**MATERIAL**.
((

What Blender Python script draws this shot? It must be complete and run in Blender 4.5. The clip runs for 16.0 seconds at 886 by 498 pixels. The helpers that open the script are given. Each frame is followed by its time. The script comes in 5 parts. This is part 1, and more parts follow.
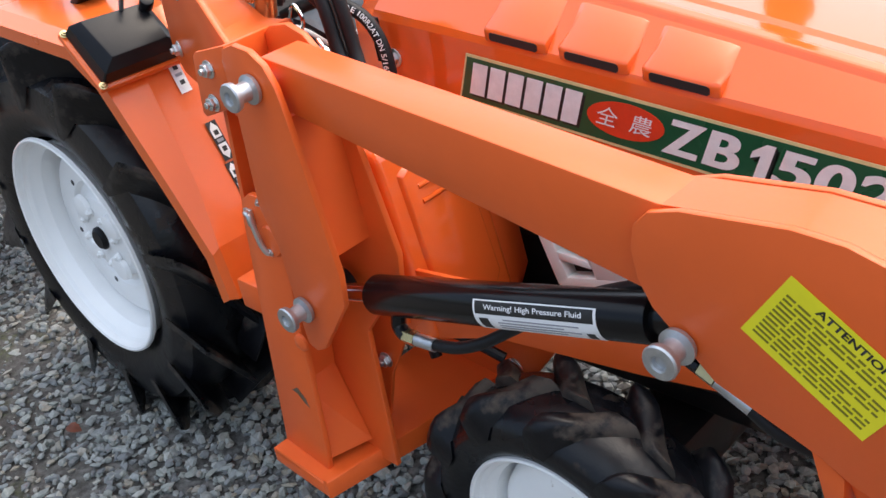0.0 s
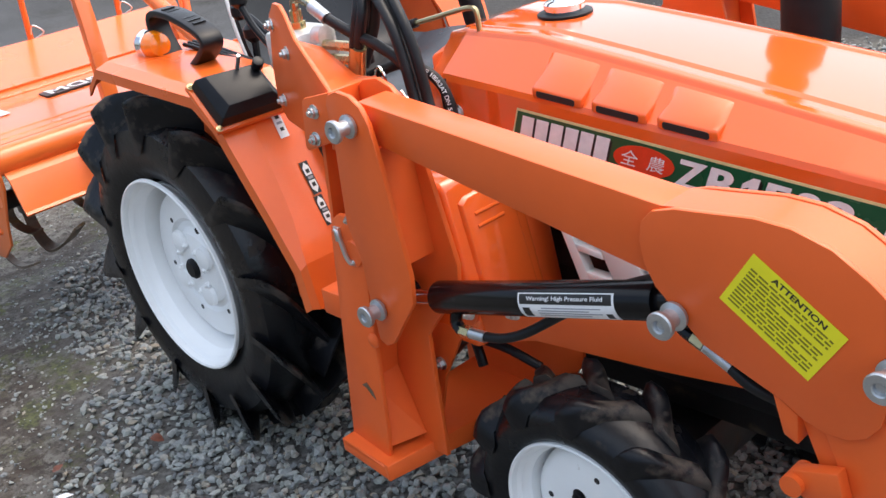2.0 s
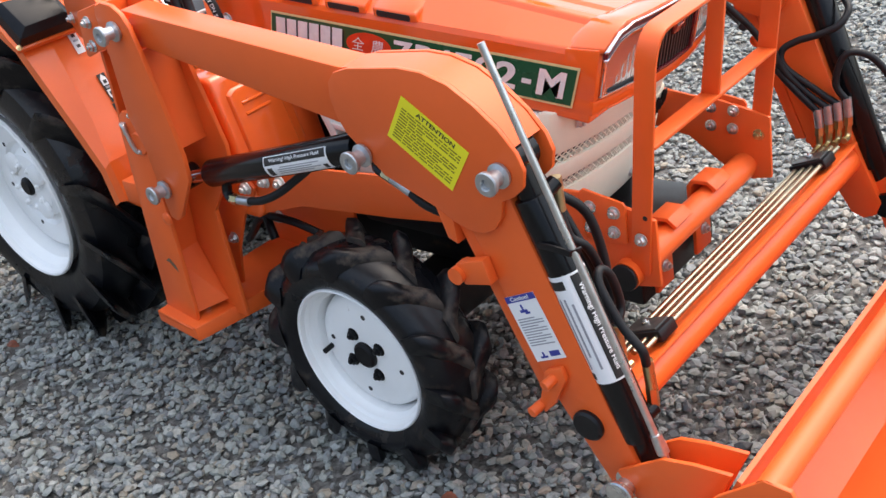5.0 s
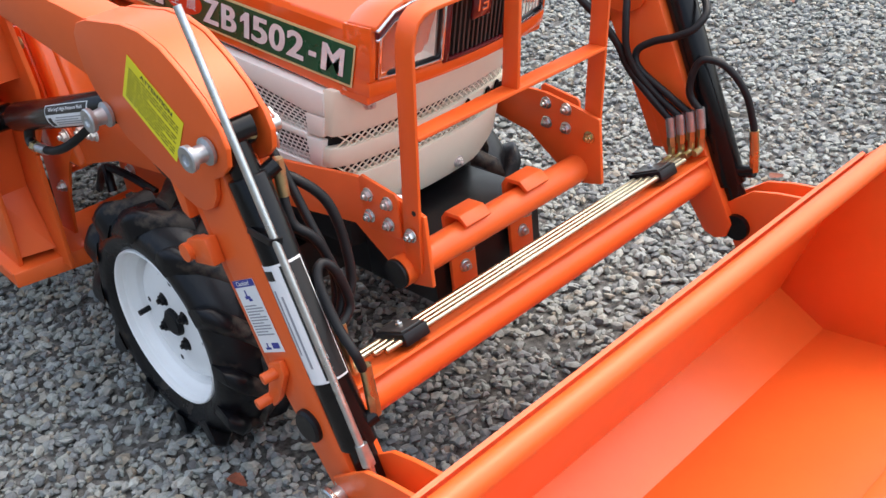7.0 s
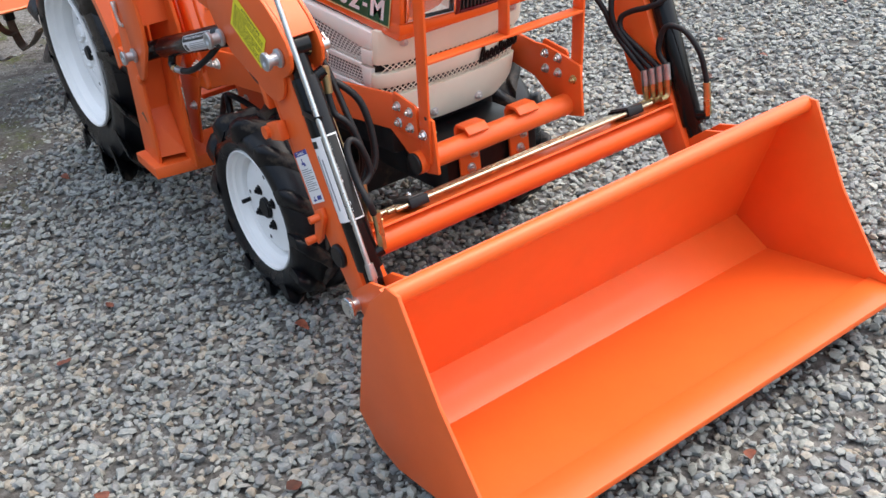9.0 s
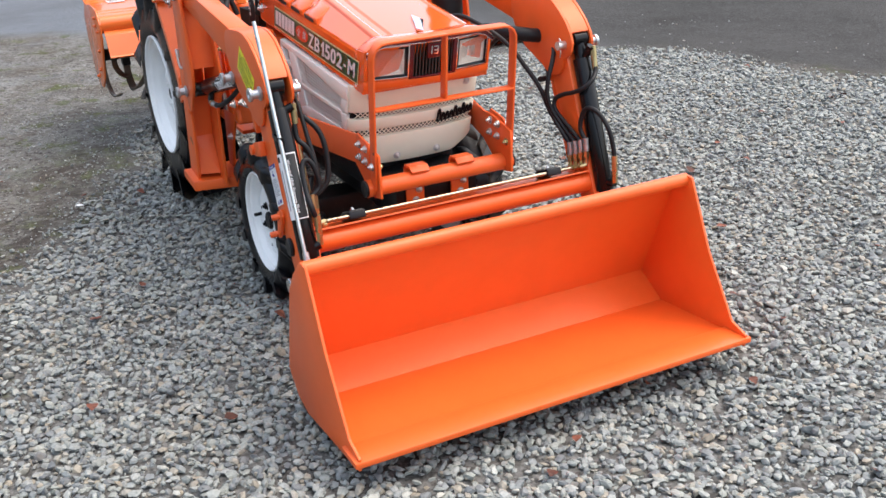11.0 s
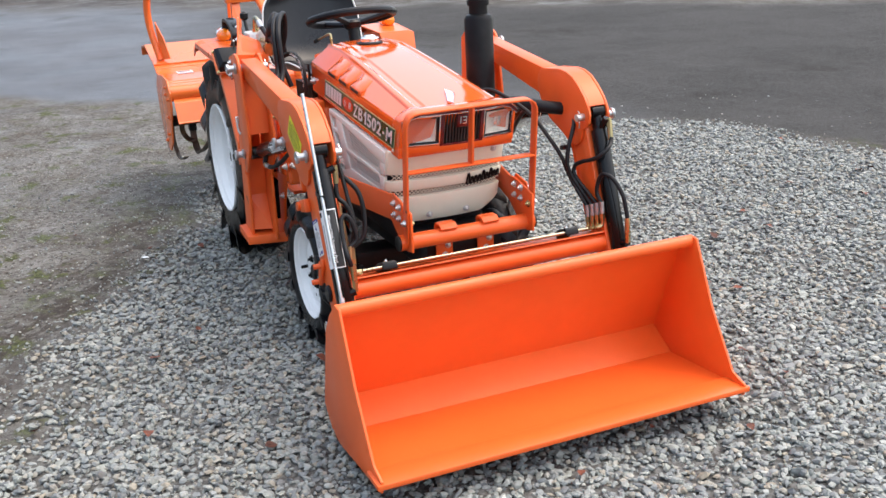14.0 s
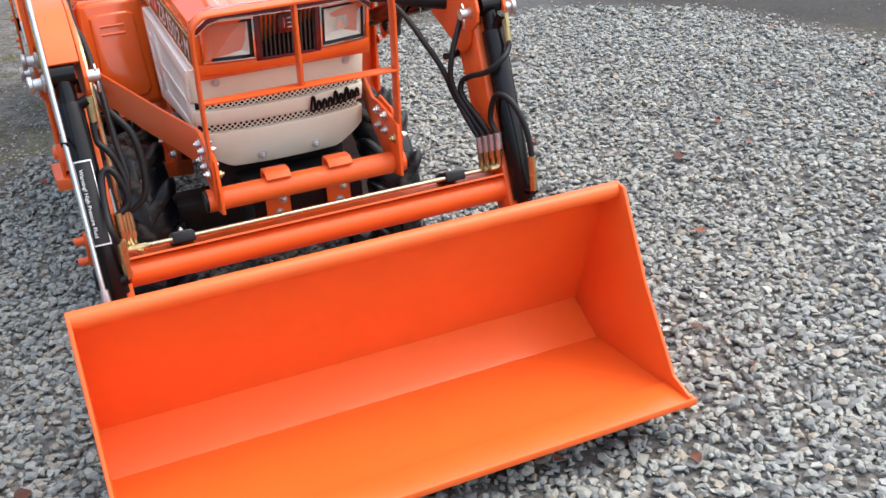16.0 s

))

**AIM OF THE TASK**.
Every line is to be duplicated exactly, though pictures stay out.

**SOLUTION FOR THIS TASK**.
What Blender Python script draws this shot? It must be complete and run in Blender 4.5. The clip runs for 16.0 seconds at 886 by 498 pixels. The helpers that open the script are given. Each frame is followed by its time. The script comes in 5 parts. This is part 1, and more parts follow.
0.0 s
2.0 s
5.0 s
7.0 s
9.0 s
11.0 s
14.0 s
16.0 s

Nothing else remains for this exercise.